Os benefícios de regular a inteligência artificial e quais diretrizes estabelecer para o uso da tecnologia ainda não estão claros para as empresas de telecom, afirmam representantes do setor.
No segmento, a preocupação está muito mais atrelada à usabilidade do que na definição de regras, afirma o chief innovation & digital officer da Claro, Rodrigo Duclos, em debate sobre IA e segurança cibernética promovido pelo escritório de advocacia Machado Meyer em parceria com a Alvarez & Marsal nesta terça-feira, 4.
"Eu sinto que é muito cedo ainda para se definir regras. Está todo mundo tateando, tentando aprender o que é, como usar, como vai evoluir e como é que a gente vai usar isso na produtividade da empresa, que acaba se transformando em benefício para a cliente", afirmou Duclos.
"A gente corre o risco sempre de inibir a experimentação e a criatividade quando revisa sem saber exatamente o que está regulando", completou.
"Janela de oportunidades"
Natasha Nunes, diretora jurídica, tributária e gestão da Conexis, entidade que representa as principais operadoras do país, concorda que há riscos.
Para ela, o País vive uma "janela de oportunidades" com a regulação para o uso e desenvolvimento de IA aprovada na União Europeia, o que coloca o Brasil sob pressão para a definição de diretrizes.
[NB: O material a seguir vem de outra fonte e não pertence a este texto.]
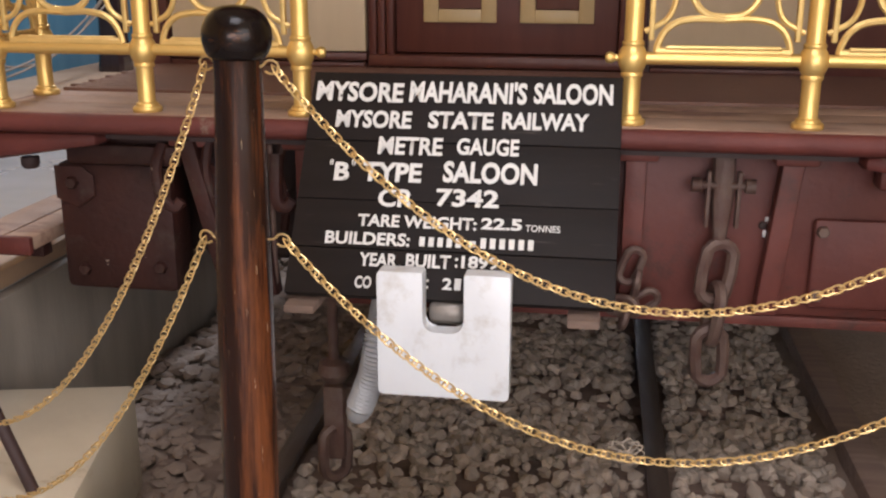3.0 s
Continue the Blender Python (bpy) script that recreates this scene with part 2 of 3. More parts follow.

"Quando a gente ouve os propulsores (as empresas) que estão no dia a dia, ainda não está claro exatamente o que está sendo regulado", diz Nunes. "Se a gente observa todas as teorias do direito da regulação, a gente vai tentar prever uma regulação que abrange toda a questão da inteligência artificial, que ainda não entendemos tanto."
Contribui para essa pressão por novas regras a polarização e a disputa política no País e no mundo. Neste sentido, há atores importantes, como o Judiciário, que tem um papel ativo sobre o controle das redes, e o Legislativo, que de um projeto de lei mais permissivo, em 2021, passou a trabalhar para ter um controle maior a partir do PL 2338/2023, de autoria do senador Rodrigo Pacheco (PSD-MG), afirma.
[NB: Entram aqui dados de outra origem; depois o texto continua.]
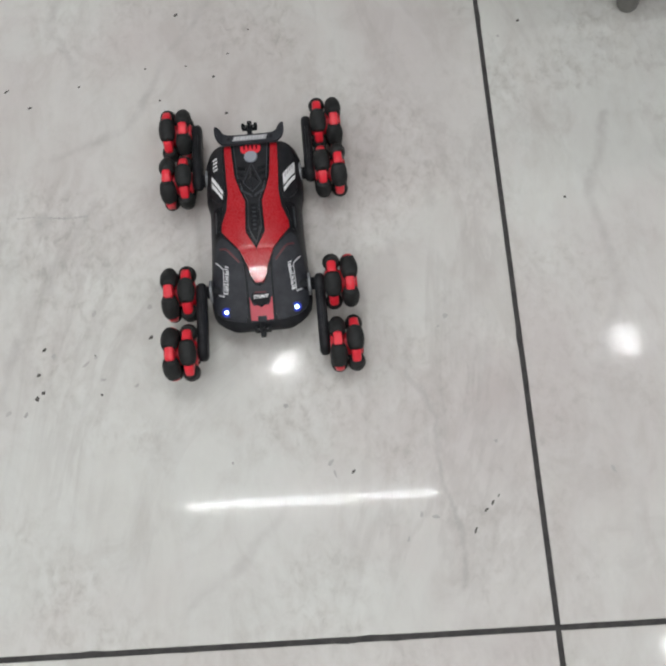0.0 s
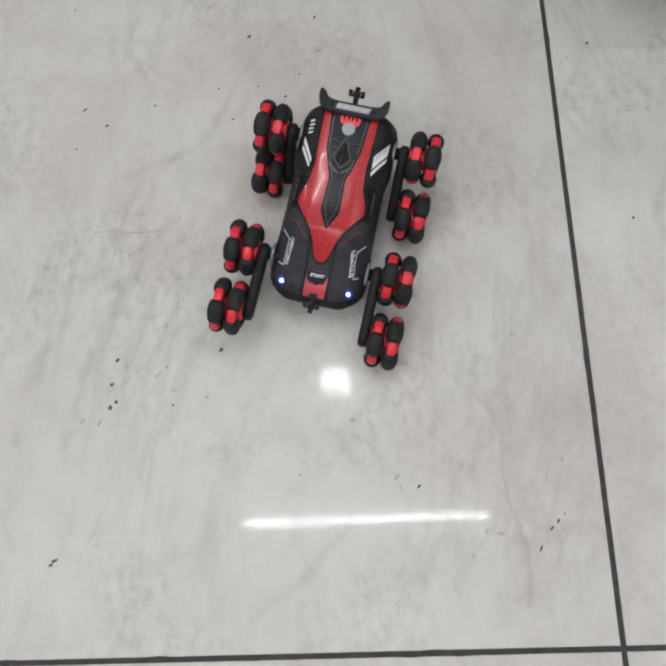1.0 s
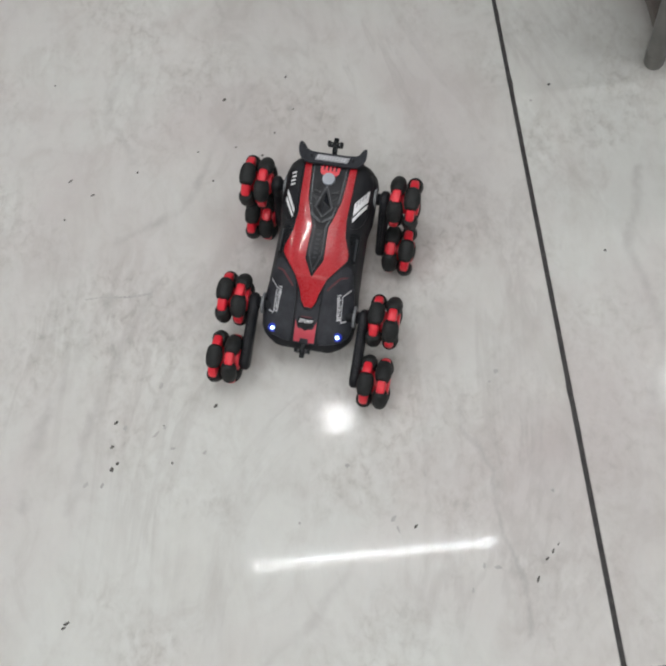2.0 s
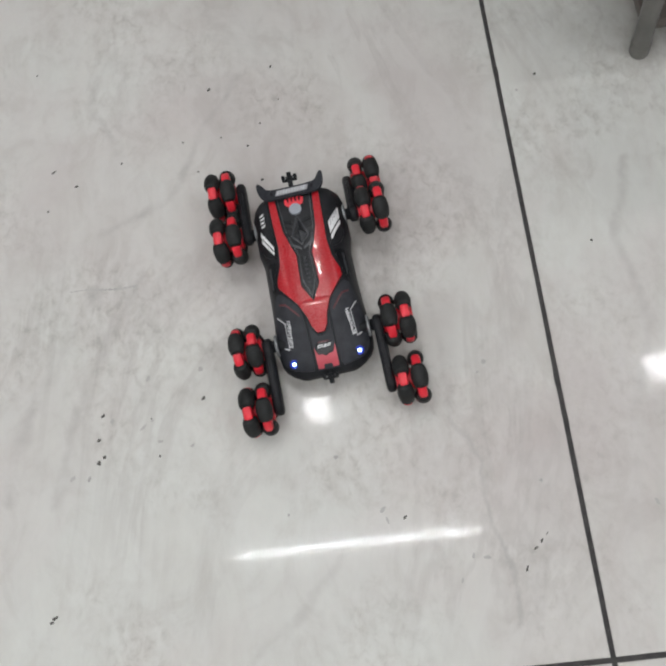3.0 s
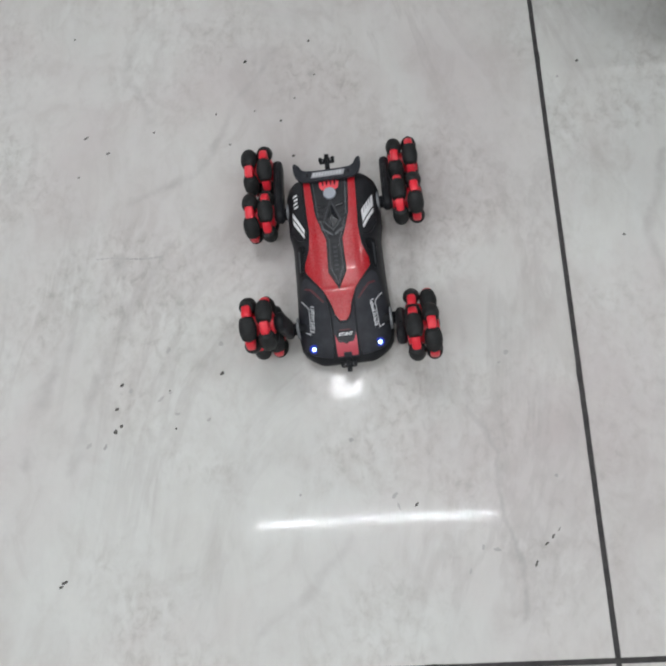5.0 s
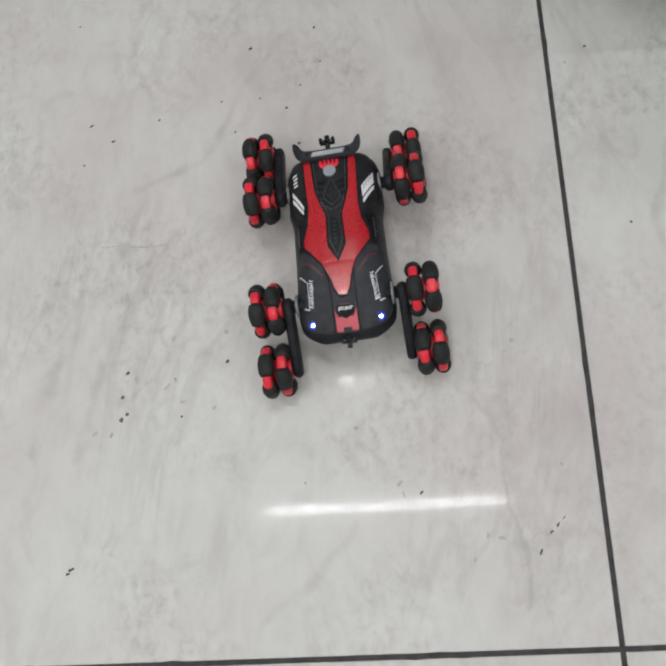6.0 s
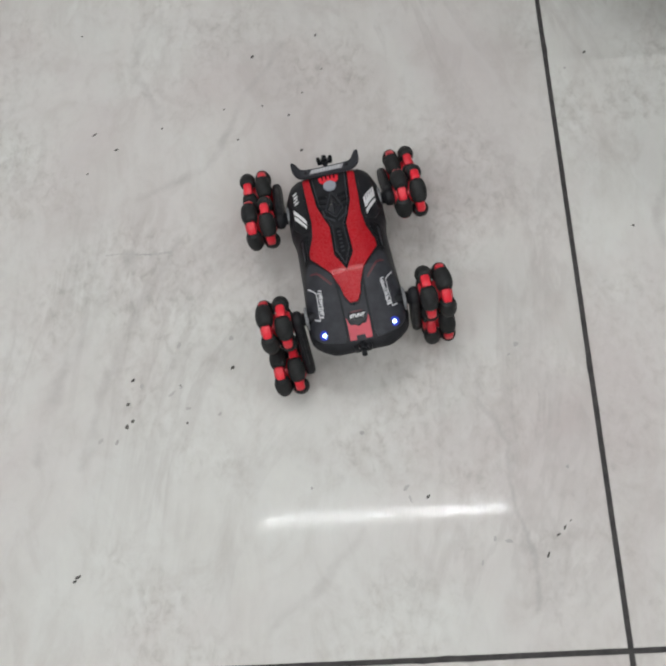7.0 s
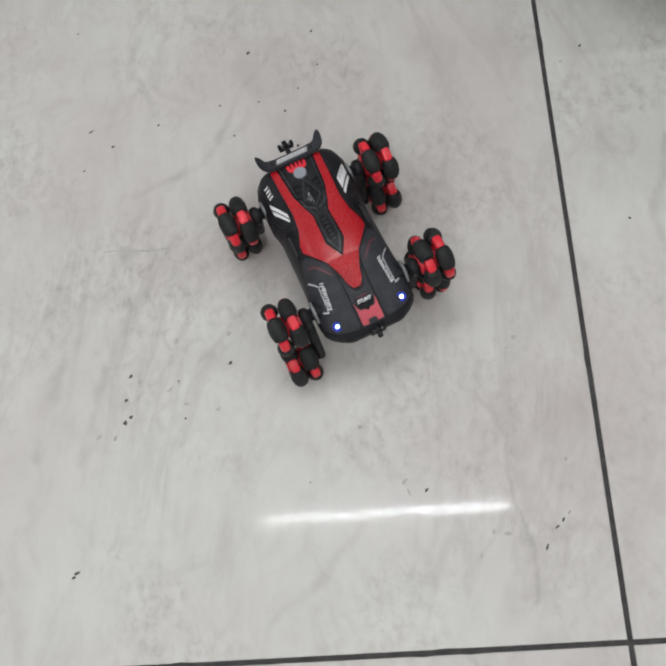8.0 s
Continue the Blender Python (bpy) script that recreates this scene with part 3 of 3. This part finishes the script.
    for k in range(4):
        sx = (-1, 1, -1, 1)[k]
        arm = part("swing_arm", arm_mesh(sx), BLACK, car)
        for y in (0, ARM):
            prof = [(0.0075, -sx * 0.0055), (0.0075, sx * 0.0080), (0.0045, sx * 0.0085), (0.0045, sx * 0.0150)]
            part("bearing", add_lathe(bmesh.new(), prof, "X", Matrix.Translation((0, y, 0)), 20), GREY_TRIM, arm)
        arms.append(arm)
        for outer_end in (False, True):
            wheel = tagged(new("wheel", hub_data), "red roller wheel with black rubber rollers")
            wheel.parent = car
            for row, turn in ((-0.0100, 0), (0.0100, 45)):
                for q in range(8):
                    ob = new("roller", roll_data) if q % 2 == 0 else new("roller_holder", hold_data)
                    ob.parent = wheel
                    ob.matrix_basis = Matrix.Translation((row, 0, 0)) @ Matrix.Rotation(radians(45 * q + turn), 4, "X")
                    if q % 2 == 0:
                        tagged(ob, "black rubber roller")
            wheels.append((wheel, k, outer_end, SPINS[len(wheels)]))
    return car, arms, wheels


# how far each wheel has turned beyond plain rolling: driven, the wheels slip
SLIP_TIMES = (0.0, 1.7, 2.8, 4.7, 5.8, 8.0)
SPINS = [(61, 61, -1, -1, 45, 45), (67, 67, 69, 69, 35, 35), (33, 33, 33, 33, 43, 43), (54, 54, 87, 87, 54, 54),
         (56, 56, 78, 78, 56, 56), (16, 16, -18, -18, 6, 6), (1, 1, 23, 23, 1, 1), (115, 115, 57, 57, 75, 75)]

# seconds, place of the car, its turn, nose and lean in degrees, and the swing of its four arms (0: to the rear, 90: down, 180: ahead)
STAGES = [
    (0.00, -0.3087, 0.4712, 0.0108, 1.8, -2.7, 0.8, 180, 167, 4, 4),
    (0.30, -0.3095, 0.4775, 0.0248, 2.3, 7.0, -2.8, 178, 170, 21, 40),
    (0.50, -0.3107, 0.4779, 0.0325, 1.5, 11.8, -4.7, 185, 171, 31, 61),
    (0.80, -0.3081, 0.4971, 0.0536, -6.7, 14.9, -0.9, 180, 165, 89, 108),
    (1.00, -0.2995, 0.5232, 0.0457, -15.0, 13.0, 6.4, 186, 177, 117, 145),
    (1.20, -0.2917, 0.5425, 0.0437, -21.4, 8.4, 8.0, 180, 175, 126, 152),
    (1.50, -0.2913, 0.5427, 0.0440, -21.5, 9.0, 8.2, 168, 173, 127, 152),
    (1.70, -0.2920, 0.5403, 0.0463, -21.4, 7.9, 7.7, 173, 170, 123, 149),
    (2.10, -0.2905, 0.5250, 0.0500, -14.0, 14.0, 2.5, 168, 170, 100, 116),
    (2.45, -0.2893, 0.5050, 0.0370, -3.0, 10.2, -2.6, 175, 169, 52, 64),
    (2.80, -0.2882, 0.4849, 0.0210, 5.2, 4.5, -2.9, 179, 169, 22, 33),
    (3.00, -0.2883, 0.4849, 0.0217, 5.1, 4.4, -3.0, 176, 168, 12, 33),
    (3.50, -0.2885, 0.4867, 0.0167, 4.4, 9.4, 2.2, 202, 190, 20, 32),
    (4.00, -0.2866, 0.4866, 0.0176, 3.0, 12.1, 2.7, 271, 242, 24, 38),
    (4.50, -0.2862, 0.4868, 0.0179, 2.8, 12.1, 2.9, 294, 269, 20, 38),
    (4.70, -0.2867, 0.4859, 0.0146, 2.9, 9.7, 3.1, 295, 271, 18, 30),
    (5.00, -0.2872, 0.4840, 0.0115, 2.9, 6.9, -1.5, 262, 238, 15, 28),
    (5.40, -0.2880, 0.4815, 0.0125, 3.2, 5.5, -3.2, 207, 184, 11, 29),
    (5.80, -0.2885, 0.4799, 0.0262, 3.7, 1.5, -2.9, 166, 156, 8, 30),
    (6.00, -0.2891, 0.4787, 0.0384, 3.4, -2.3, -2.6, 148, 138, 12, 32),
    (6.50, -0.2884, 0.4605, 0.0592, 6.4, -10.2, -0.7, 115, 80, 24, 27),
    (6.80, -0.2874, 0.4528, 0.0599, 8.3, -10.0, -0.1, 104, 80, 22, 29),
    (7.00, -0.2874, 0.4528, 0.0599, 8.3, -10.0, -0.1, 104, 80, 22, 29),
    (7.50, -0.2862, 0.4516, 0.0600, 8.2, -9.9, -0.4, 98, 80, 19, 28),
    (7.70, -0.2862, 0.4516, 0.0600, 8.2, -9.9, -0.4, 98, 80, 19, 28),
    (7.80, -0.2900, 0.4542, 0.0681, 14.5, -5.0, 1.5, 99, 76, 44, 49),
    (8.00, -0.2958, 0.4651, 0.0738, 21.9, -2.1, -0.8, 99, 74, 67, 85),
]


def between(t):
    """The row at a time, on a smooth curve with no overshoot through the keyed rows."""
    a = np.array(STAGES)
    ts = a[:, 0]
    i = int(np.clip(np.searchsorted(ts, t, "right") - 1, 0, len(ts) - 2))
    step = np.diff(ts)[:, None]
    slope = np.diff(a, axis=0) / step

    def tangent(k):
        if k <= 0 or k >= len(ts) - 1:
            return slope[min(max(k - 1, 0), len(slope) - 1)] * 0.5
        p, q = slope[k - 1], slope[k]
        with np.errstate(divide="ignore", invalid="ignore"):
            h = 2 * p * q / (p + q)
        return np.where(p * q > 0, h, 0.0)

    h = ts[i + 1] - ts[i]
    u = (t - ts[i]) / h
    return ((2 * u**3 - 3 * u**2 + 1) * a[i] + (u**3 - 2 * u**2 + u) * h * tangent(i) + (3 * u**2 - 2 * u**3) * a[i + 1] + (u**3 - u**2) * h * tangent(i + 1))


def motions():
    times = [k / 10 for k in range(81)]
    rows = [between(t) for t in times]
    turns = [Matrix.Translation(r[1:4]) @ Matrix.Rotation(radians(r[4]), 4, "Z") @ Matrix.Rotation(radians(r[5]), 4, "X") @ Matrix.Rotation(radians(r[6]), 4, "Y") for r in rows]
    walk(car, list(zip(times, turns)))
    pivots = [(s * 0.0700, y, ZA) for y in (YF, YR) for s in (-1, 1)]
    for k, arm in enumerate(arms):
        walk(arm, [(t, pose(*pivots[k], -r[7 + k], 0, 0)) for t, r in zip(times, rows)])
    for wheel, k, outer_end, slip in wheels:
        spin, last, out = 0.0, None, []
        for t, r, m in zip(times, rows, turns):
            a = radians(r[7 + k])
            hub = Vector(((-1, 1, -1, 1)[k] * XW, (YF, YF, YR, YR)[k], ZA))
            if outer_end:
                hub += Vector((0, math.cos(a), -math.sin(a))) * ARM
            world = m @ hub
            if last is not None:
                ahead = m.to_3x3() @ Vector((0, -1, 0))
                spin += math.degrees((world - last).dot(ahead) / WHEEL_R)
            last = world
            out.append((t, pose(*hub, spin + float(np.interp(t, SLIP_TIMES, slip)), 0, 0)))
        walk(wheel, out)


build_tube_lamp()
build_panel_lamps()
build_table()
car, arms, wheels = build_car()
build_dirt()
build_tiles(build_room())
motions()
Além disso, as discussões devem passar pelos diferentes níveis de maturidade das empresas e segmentos da economia, acrescenta a diretora da Conexis. "Os setores regulados já têm agências prontas para aplicar a regulação. E os setores não regulados, que muitas vezes é onde hoje estão os maiores riscos do uso da inteligência artificial, quando eles estarão prontos?", questiona.
Regulação própria
Para a sócia de direito digital e proteção de dados do Machado Meyer, Juliana Abrusio, adotar em território brasileiro a legislação aprovada na União Europeia sem observar a realidade local será uma "falha grande". Ela diz que é necessário buscar um equilíbrio entre a promoção da inovação e as responsabilidades de uso das aplicações.
"A gente vê como a está funcionando a inteligência artificial nos operadores, dentro da sua empresa, o que estão fazendo e seguindo, para entender quais são esses efeitos. Com um olhar mais maduro e mais rico, o regulador vai estabelecer uma lei", afirma Abrusio. "Quando o regulador estabelece uma lei, é top-down (passa a ser obrigatório)", completa.
Enquanto uma legislação não é aprovada, a sócia do Machado Meyer entende que os consumidores estão protegidos de eventuais posturas inadequadas das empresas por meio de mecanismos como o Código de Defesa do Consumidor ou a Lei Geral de Proteção de Dados (LGPD), por exemplo.
Cuidados
O especialista em regulação e assessor do superintendente executivo da Anatel, Andrey Perez, explica que uma das preocupações do órgão regulador diz respeito à segurança na utilização da tecnologia.
"A norma de cibersegurança está em processo de revisão pelo conselheiro Alexandre [Freire, da Anatel]. Ele está tentando se antecipar às principais tendências e necessidades, e uma das conclusões desse primeiro diagnóstico foi da variedade e heterogeneidade da cibersegurança", afirmou, a respeito da tomada de subsídios pela agência.
A pedido de algumas associações setoriais de telecom, a Anatel inclusive adiou até o dia 24 de julho a consulta pública que trata de inteligência artificial.
Já Tiago Maranhão, diretor de conteúdo da Vibra, spin off de tecnologia do Grupo Bandeirantes, tem uma visão diferente. Ele diz que é necessário novas regras o quanto antes. "Ao mesmo tempo que é cedo, tudo é muito acelerado".
Segundo Maranhão, o risco é cometer erros do passado que poderiam ter sido evitados no caso das mídias sociais. "A gente está falando de danos pessoais, como espalhar fake news e manipulação de uma série de coisas bem sérias."